By Peter André Gjerde
In every grand five-star hotel you want to serve a preferred house Champagne, with the freshness and elegance to match the guests of the hotel, one that may compliment all occasions, from bright mornings to the revelries of late night. Like Lily Bollinger proclaimed in her famous quote: “I drink Champagne when I’m happy and when I’m sad. Sometimes I drink it when I’m alone. When I have company, I consider it obligatory. I trifle with it if I’m not hungry and drink it when I am. Otherwise, I never touch it – unless I’m thirsty.”
Going through the archives of old menus from the Britannia Hotel, we found a menu from 1898 where Champagne from Maison Ayala was served as an aperitif.
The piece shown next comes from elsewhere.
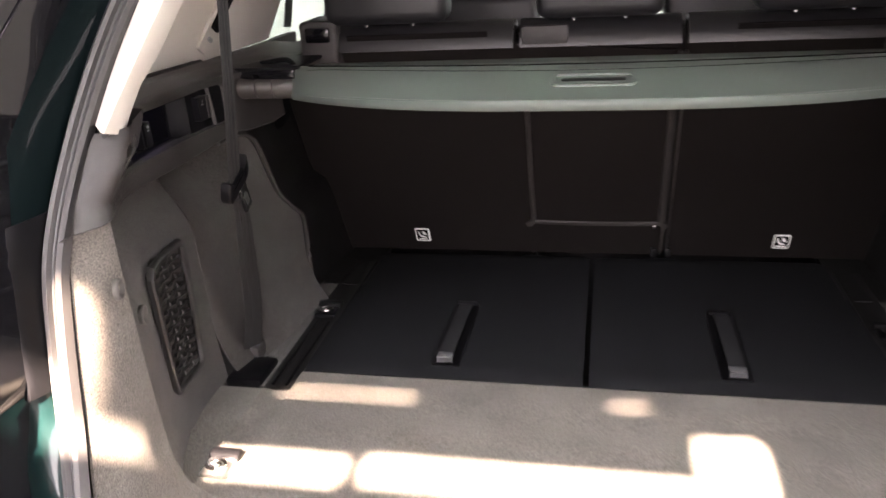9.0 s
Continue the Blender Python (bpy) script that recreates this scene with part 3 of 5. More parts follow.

A small family owned heritage Champagne house opened in 1860, Maison Ayala was one of most popular Champagnes in the United Kingdom around the time the Britannia Hotel opened and stayed in favour into the first decades of the 19thcentury. Receiving a Royal Warrant in 1908 after the coronation of King Edward VII, legend has it that the King liked to start his day with a flute of Ayala Champagne. And for that, we don’t judge him!
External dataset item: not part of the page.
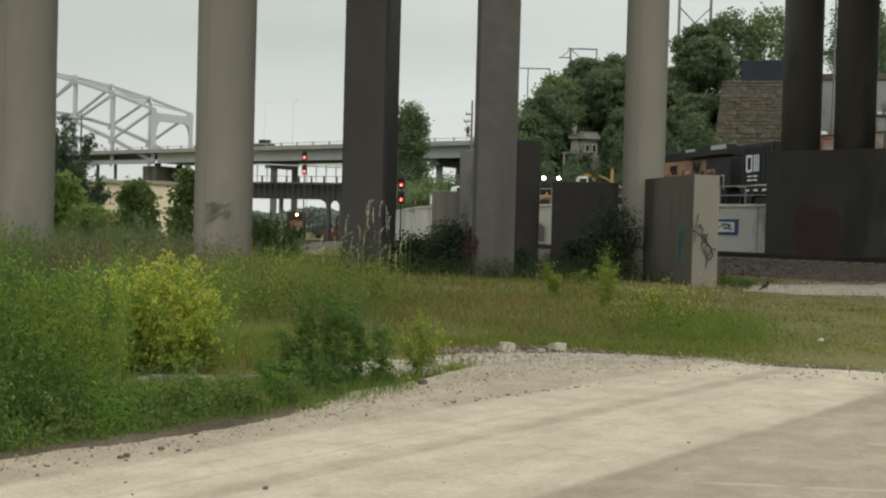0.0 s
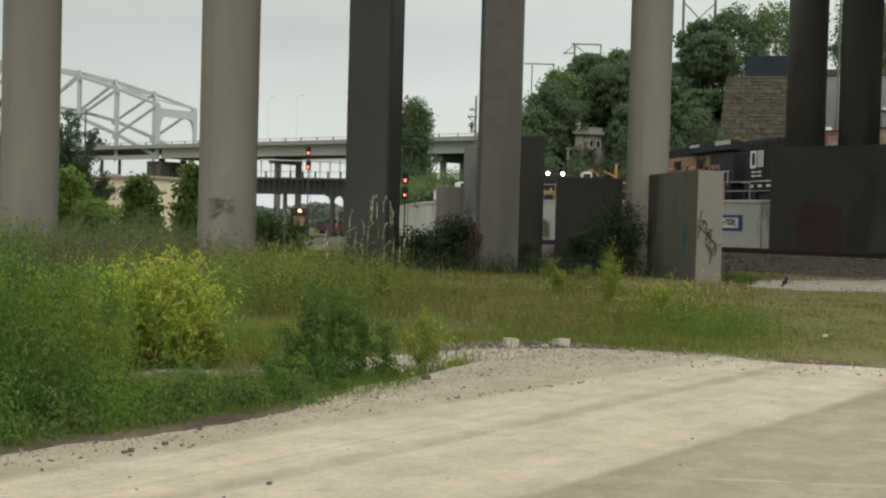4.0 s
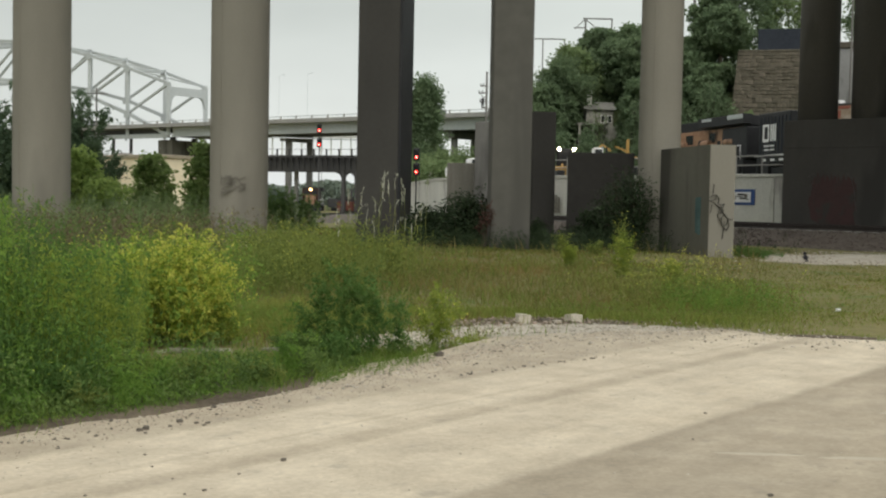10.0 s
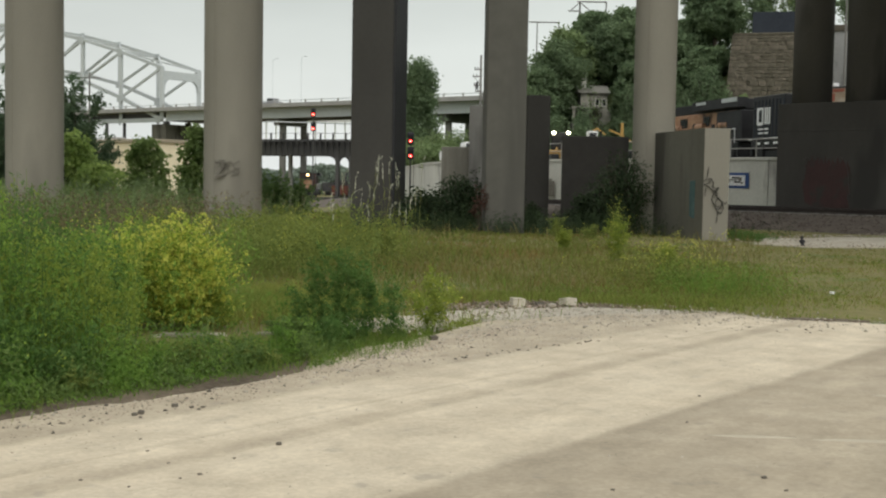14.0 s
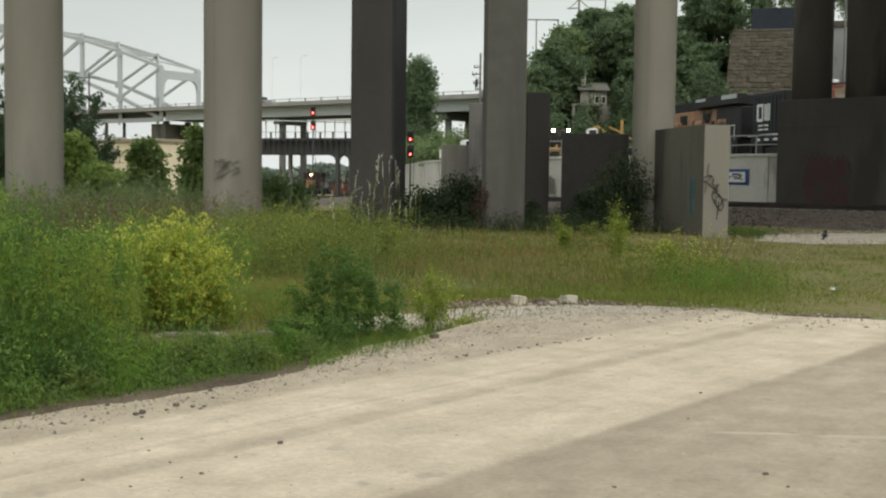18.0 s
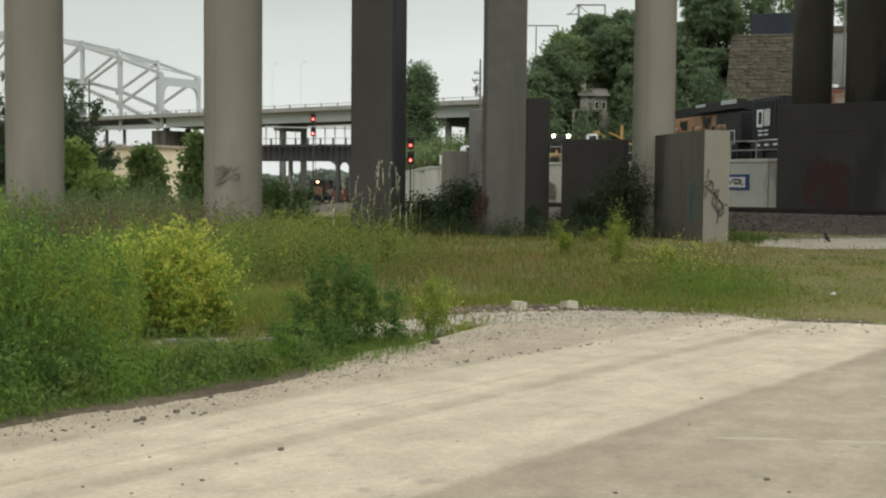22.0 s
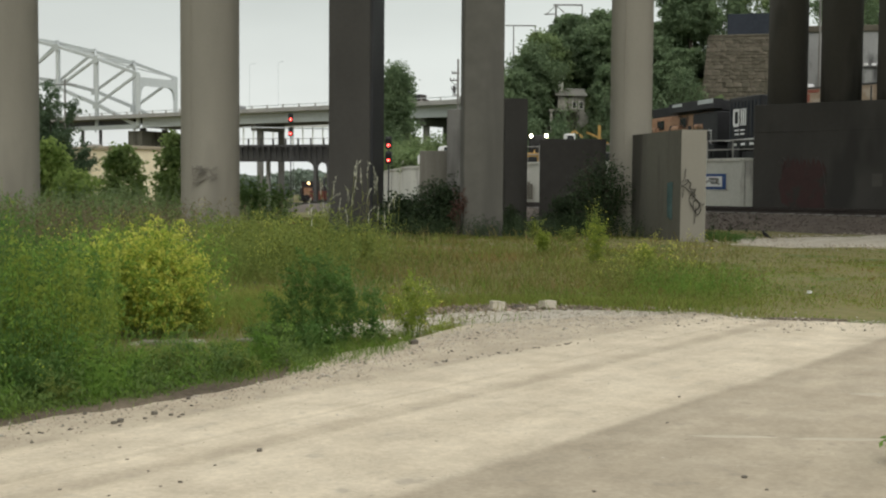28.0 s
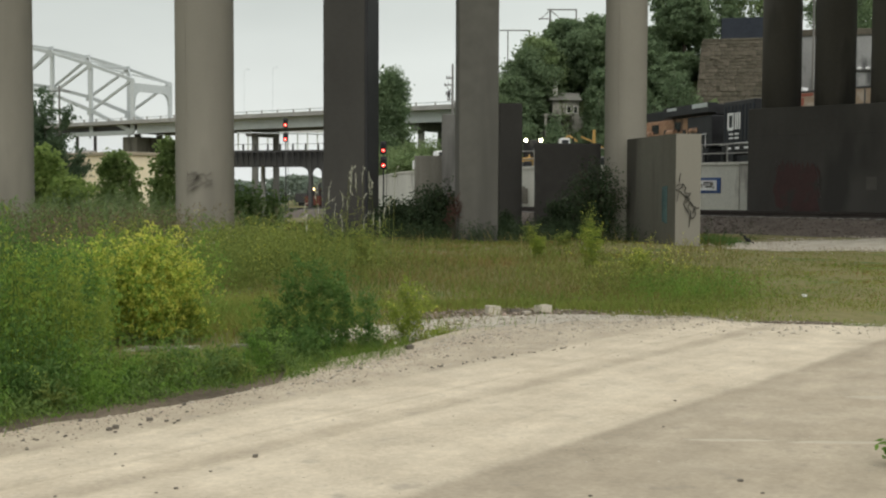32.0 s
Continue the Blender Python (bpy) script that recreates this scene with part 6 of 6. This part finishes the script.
def motions():
    # the locomotive backs away round the curve
    rows = []
    s_start = TRACK_S[7]
    for t, y in ((0, 185), (3, 191), (6, 197), (10, 206), (13, 213), (16.5, 222), (19, 229), (23, 240), (26.5, 250), (28, 254), (30, 260), (32, 266)):
        shift = float(np.interp(t, (23, 28, 30, 32), (0, 0.35, 0.65, 0.95)))
        s = float(np.interp(y, [q[1] for q in TRACK], TRACK_S))
        s += 7.1
        x, yy = track_xy(s)
        d = track_way(s)
        rows.append((t, pose(x + shift, yy, rail_z(yy), 0, 0, math.degrees(math.atan2(-d[1], -d[0])))))
    walk(far_loco, rows)
    # the walking bird
    steps = ((0, 10.08, 35.93), (3.5, 10.5, 35.84), (6, 10.67, 36.0), (9, 10.69, 35.6), (12, 10.56, 35.1), (14, 10.55, 34.8), (17, 11.35, 35.7), (19, 11.72, 36.1), (21, 12.15, 37.4),
             (23, 12.35, 38.4), (24, 12.2, 38.6), (27, 11.56, 38.9), (28, 11.3, 38.8), (29, 10.95, 38.3), (30, 10.75, 37.9), (32, 10.55, 37.7))
    rows = []
    turns = (20, 45, 75, 85, 85, 80, 60, 60, 85, 120, 170, 190, 200, 215, 190, 190)
    for (t, x, y), a in zip(steps, turns):
        rows.append((t, pose(x, y, 0.03 + float(ground_z(x, y)) + 0.15, 0, -28, a)))
    walk(walker, rows)
    # birds crossing in the air, wings beating while they pass
    lines = (
        ((0, -52, 9.2), (5.5, -11.4, 8.97), (6.0, -7.29, 8.25), (6.3, -4.74, 8.19), (6.6, -1.99, 8.45), (6.8, -0.26, 8.83), (7.2, 3.05, 9.57), (7.5, 5.14, 9.78), (32, 170, 30)),
        ((0, -84, 4.5), (6.3, -9.55, 7.08), (6.6, -5.9, 8.42), (7.0, -1.16, 9.27), (7.2, 1.06, 9.77), (7.5, 4.2, 10.29), (32, 230, 45)),
        ((0, -240, 12), (23.4, -13.6, 8.5), (23.6, -11.5, 8.8), (24.0, -7.2, 8.95), (24.2, -4.9, 9.0), (25.5, 9, 9.4), (32, 78, 16)),
        ((0, -230, 12), (23.6, -13.2, 7.3), (24.2, -7.6, 7.3), (25.5, 5, 8.5), (32, 66, 14)),
    )
    for (ob, wings), line, y in zip(flyers, lines, (45, 60, 50, 55)):
        walk(ob, [(t, pose(x, y, z, 0, -4, 0)) for t, x, z in line])
        t0 = line[1][0] - 0.4
        for sy, wing in zip((-1, 1), wings):
            rows = [(0, pose(0, 0, 0.03, sy * 10, 0, 0))]
            k, t = 0, t0
            while t < min(t0 + 3.2, 31.5):
                rows.append((t, pose(0, 0, 0.03, sy * (38 if k % 2 else -28), 0, 0)))
                k, t = k + 1, t + 0.1
            walk(wing, rows + [(32, pose(0, 0, 0.03, sy * 10, 0, 0))])
    # traffic: waits beyond the ends of the open deck, and drives across it at 20 m/s
    turn = math.degrees(math.atan2(-ALONG.y, -ALONG.x))
    for k, (car, (label, kind_of, coat, t_mid)) in enumerate(zip(cars, TRAFFIC)):
        lane = (2.0, 5.0, 8.0)[k % 3]
        at = lambda s: BR + ALONG * s + ACROSS * lane + Vector((0, 0, 16.36))
        s_from, s_to, s_mid, v = 170 - 9 * (k // 3), -116 + 8 * (k // 3), -45, 20.0
        rows = []
        for t in (0, t_mid - (s_from - s_mid) / v, t_mid, t_mid + (s_mid - s_to) / v, 32):
            s = min(s_from, max(s_to, s_mid - v * (t - t_mid)))
            if 0 <= t <= 32 and (not rows or t > rows[-1][0] + 0.05):
                rows.append((t, pose(*at(s), 0, 0, turn)))
        walk(car, rows)


motions()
Maison Ayala 1860 and Britannia 1870 are heritage institutions alike and are now both entering a period of refreshment and revival. To celebrate the reopening of the Britannia Hotel in 2019, Maison Ayala and cellar master Caroline Latrive are partnering with the Hotel to offer a special cuvee to guests. A fresh and elegant blend consisting of 40% Chardonnay, 40% Pinot Noir and 20% Pinot Meunier varietals, the result is an entertainment for the palette of floral citrus, pepper plum and toasted brioche.